In the end, life is in the “savoring”, not the eating – which is just a fancy way of saying it is the journey, not the destination, that matters. You must enjoy it, whatever you are doing, in order for it to be worth your time and money (and money, by the way, in our society of salaries and wages, is but a tangible form of time. This means that if someone earns, say, $20/hr, and then buys a jacket worth $20, they have traded an hour of their life for that object – perhaps something to think about the next time you go shopping).
Ultimately, in the long run, what you do or don’t do has little bearing on humanity. Every single artist or writer on Earth could die right now, and people would keep on living, as they have always done. But what point would there be living, in a world so devoid of beauty?

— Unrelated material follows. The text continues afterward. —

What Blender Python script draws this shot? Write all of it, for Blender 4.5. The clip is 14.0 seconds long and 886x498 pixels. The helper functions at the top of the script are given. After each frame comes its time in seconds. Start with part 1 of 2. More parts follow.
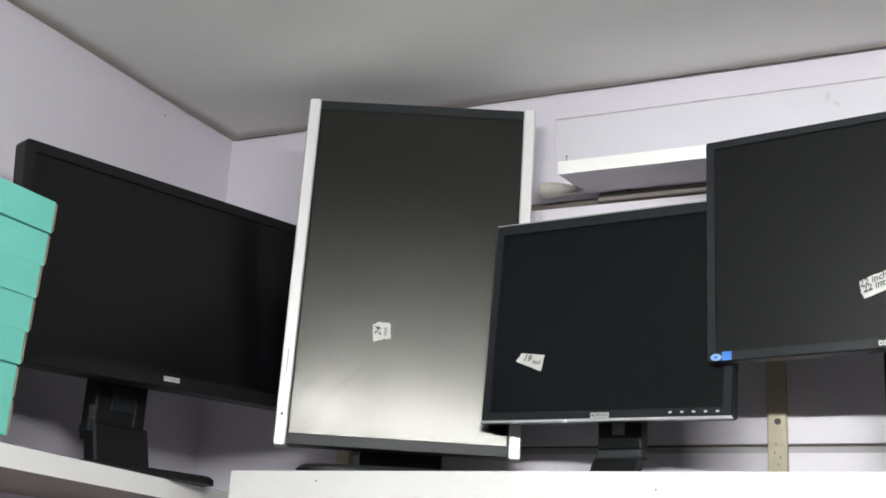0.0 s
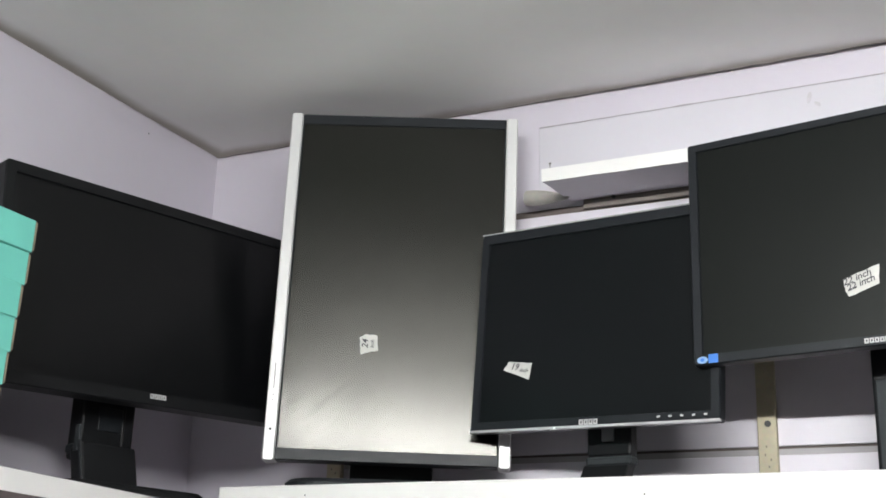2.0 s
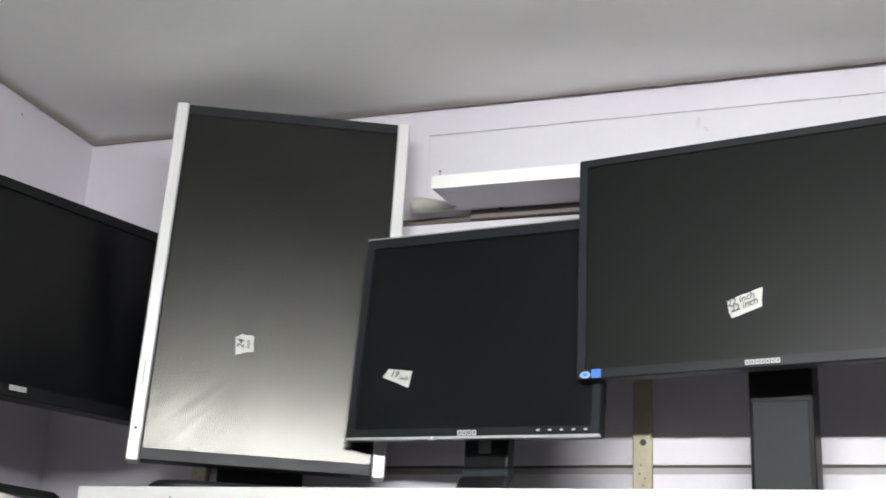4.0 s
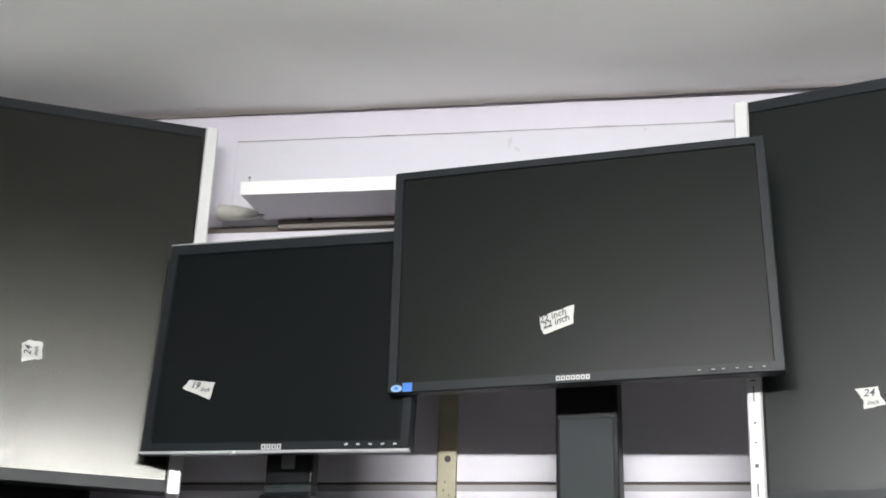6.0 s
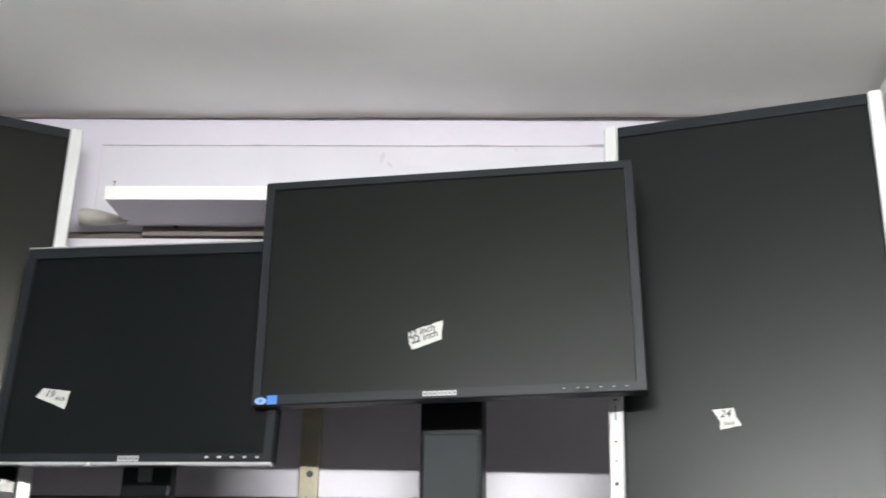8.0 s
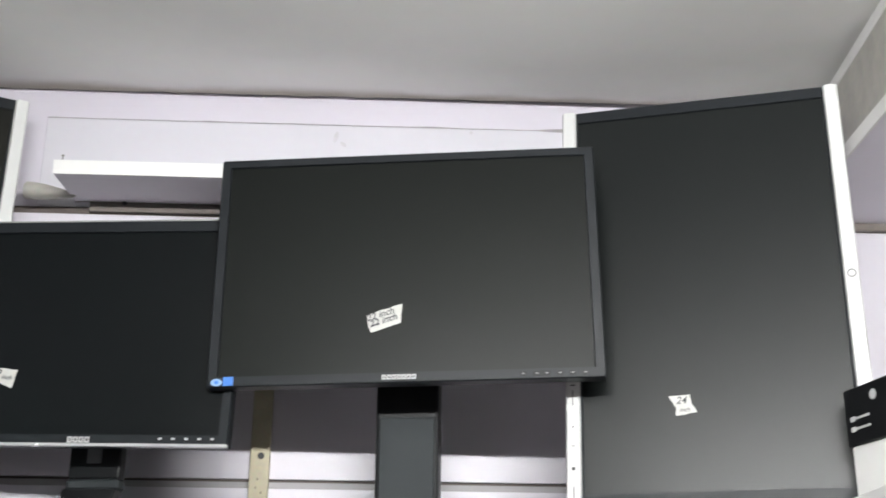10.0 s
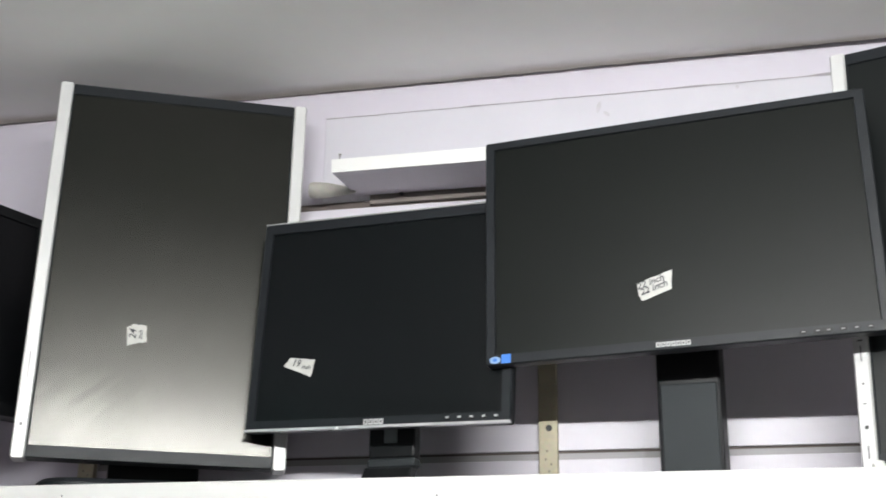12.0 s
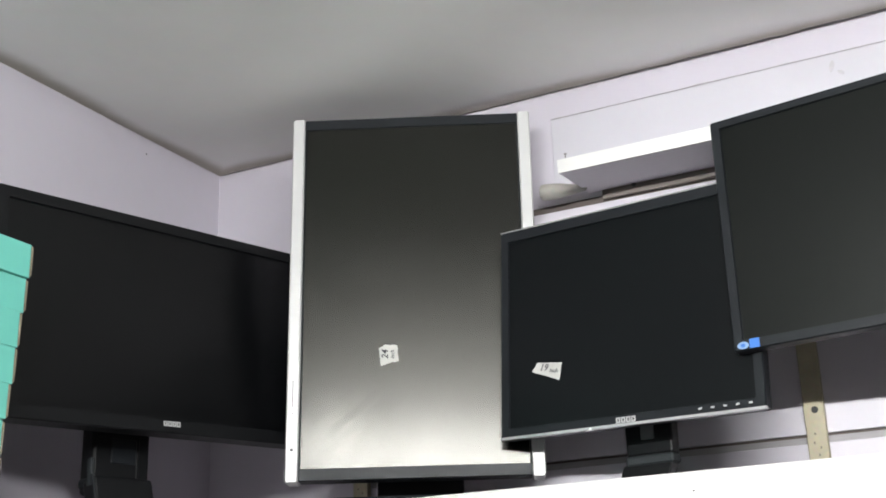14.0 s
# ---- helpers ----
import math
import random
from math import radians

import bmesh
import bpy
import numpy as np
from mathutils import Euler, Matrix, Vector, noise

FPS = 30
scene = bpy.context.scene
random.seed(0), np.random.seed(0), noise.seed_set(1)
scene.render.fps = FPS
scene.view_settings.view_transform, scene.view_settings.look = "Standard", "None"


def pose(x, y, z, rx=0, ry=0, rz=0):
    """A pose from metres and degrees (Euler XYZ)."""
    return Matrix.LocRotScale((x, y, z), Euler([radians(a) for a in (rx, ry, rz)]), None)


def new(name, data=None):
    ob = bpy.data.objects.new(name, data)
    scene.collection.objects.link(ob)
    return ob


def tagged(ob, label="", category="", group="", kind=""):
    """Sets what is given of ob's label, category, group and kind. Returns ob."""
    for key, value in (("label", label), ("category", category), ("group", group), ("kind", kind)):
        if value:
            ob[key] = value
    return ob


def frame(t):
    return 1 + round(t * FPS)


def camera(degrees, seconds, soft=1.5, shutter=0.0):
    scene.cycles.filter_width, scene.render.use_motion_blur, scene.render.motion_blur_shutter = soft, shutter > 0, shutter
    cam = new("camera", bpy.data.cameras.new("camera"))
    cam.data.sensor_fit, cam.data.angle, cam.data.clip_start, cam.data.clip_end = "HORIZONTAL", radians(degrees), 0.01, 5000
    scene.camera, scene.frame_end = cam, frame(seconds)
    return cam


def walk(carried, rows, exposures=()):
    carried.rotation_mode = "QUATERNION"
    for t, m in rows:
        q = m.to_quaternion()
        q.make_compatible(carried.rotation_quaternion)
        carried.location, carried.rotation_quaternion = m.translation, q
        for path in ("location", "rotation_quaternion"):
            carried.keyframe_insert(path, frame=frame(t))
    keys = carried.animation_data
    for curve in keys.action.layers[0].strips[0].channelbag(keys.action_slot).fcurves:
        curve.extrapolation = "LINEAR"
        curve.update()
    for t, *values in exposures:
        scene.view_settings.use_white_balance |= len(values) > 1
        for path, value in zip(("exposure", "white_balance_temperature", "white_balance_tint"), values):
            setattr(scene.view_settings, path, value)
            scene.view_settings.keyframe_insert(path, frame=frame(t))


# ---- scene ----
cam = camera(40.4, 14.0, soft=1.7, shutter=0.5)
# seconds, place, pitch from straight down, roll, heading
PATH = [
    (0.0, 1.389, -1.801, 1.717, 106.91, -3.26, 25.76),
    (0.5, 1.405, -1.797, 1.711, 107.03, -2.66, 27.21),
    (1.0, 1.414, -1.797, 1.715, 107.94, -2.81, 27.92),
    (1.5, 1.408, -1.794, 1.708, 107.24, -2.68, 27.24),
    (2.0, 1.405, -1.784, 1.708, 107.75, -1.87, 26.13),
    (2.2, 1.396, -1.788, 1.708, 107.56, -1.96, 25.85),
    (3.3, 1.371, -1.770, 1.699, 108.55, -2.45, 21.90),
    (4.5, 1.342, -1.752, 1.691, 109.36, -2.86, 15.98),
    (5.0, 1.313, -1.743, 1.682, 109.64, -2.35, 11.63),
    (5.5, 1.309, -1.747, 1.689, 109.15, -2.66, 8.79),
    (6.0, 1.304, -1.737, 1.685, 110.62, -1.43, 8.28),
    (6.5, 1.301, -1.729, 1.693, 110.21, -0.82, 7.15),
    (7.0, 1.294, -1.723, 1.674, 111.42, 0.04, 5.11),
    (7.5, 1.285, -1.725, 1.679, 110.84, -0.08, 3.22),
    (8.0, 1.291, -1.730, 1.679, 111.72, -0.84, 1.44),
    (8.2, 1.289, -1.731, 1.682, 111.66, -0.89, 0.10),
    (8.7, 1.275, -1.730, 1.684, 111.38, -0.75, -2.40),
    (9.25, 1.258, -1.728, 1.686, 111.08, -0.62, -3.70),
    (9.8, 1.242, -1.727, 1.688, 110.78, -0.51, -3.25),
    (10.3, 1.230, -1.726, 1.690, 110.51, -0.42, -0.94),
    (10.5, 1.242, -1.723, 1.688, 110.43, -0.39, 0.61),
    (11.0, 1.263, -1.739, 1.698, 109.45, -0.90, 5.23),
    (11.5, 1.286, -1.740, 1.694, 109.58, -1.17, 9.45),
    (12.0, 1.297, -1.737, 1.695, 108.86, -0.66, 13.03),
    (12.5, 1.315, -1.730, 1.697, 109.17, 0.19, 15.84),
    (13.0, 1.329, -1.729, 1.703, 109.10, 0.30, 20.27),
    (13.5, 1.343, -1.726, 1.706, 109.00, 1.28, 25.30),
    (14.0, 1.354, -1.710, 1.706, 108.75, 1.63, 27.71),
]
walk(cam, [(t, pose(x, y, z, p, r, h)) for t, x, y, z, p, r, h in PATH],
     exposures=[(0.0, 0.0), (2.2, 0.03), (5.0, 0.10), (8.0, 0.13), (10.5, 0.11), (11.5, 0.08), (13.0, 0.12), (14.0, 0.15)])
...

I think the point is to create beauty, bring joy, and to love and live, with every fibre of our being and every second of our tiny lives. We all get scared of death, we are all afraid of life and people and pain, and we all wonder what the point of it all is, but these anxieties are useless – just a piece of string tangling itself up into more complicated knots when it could be doing something useful, like helping tie up shoes or a kite fly.
So go be a useful string: help other people, make other people happy, make yourself happy, and live in the present moment, savoring every shade of taste in the single bite of food you are chewing right this moment.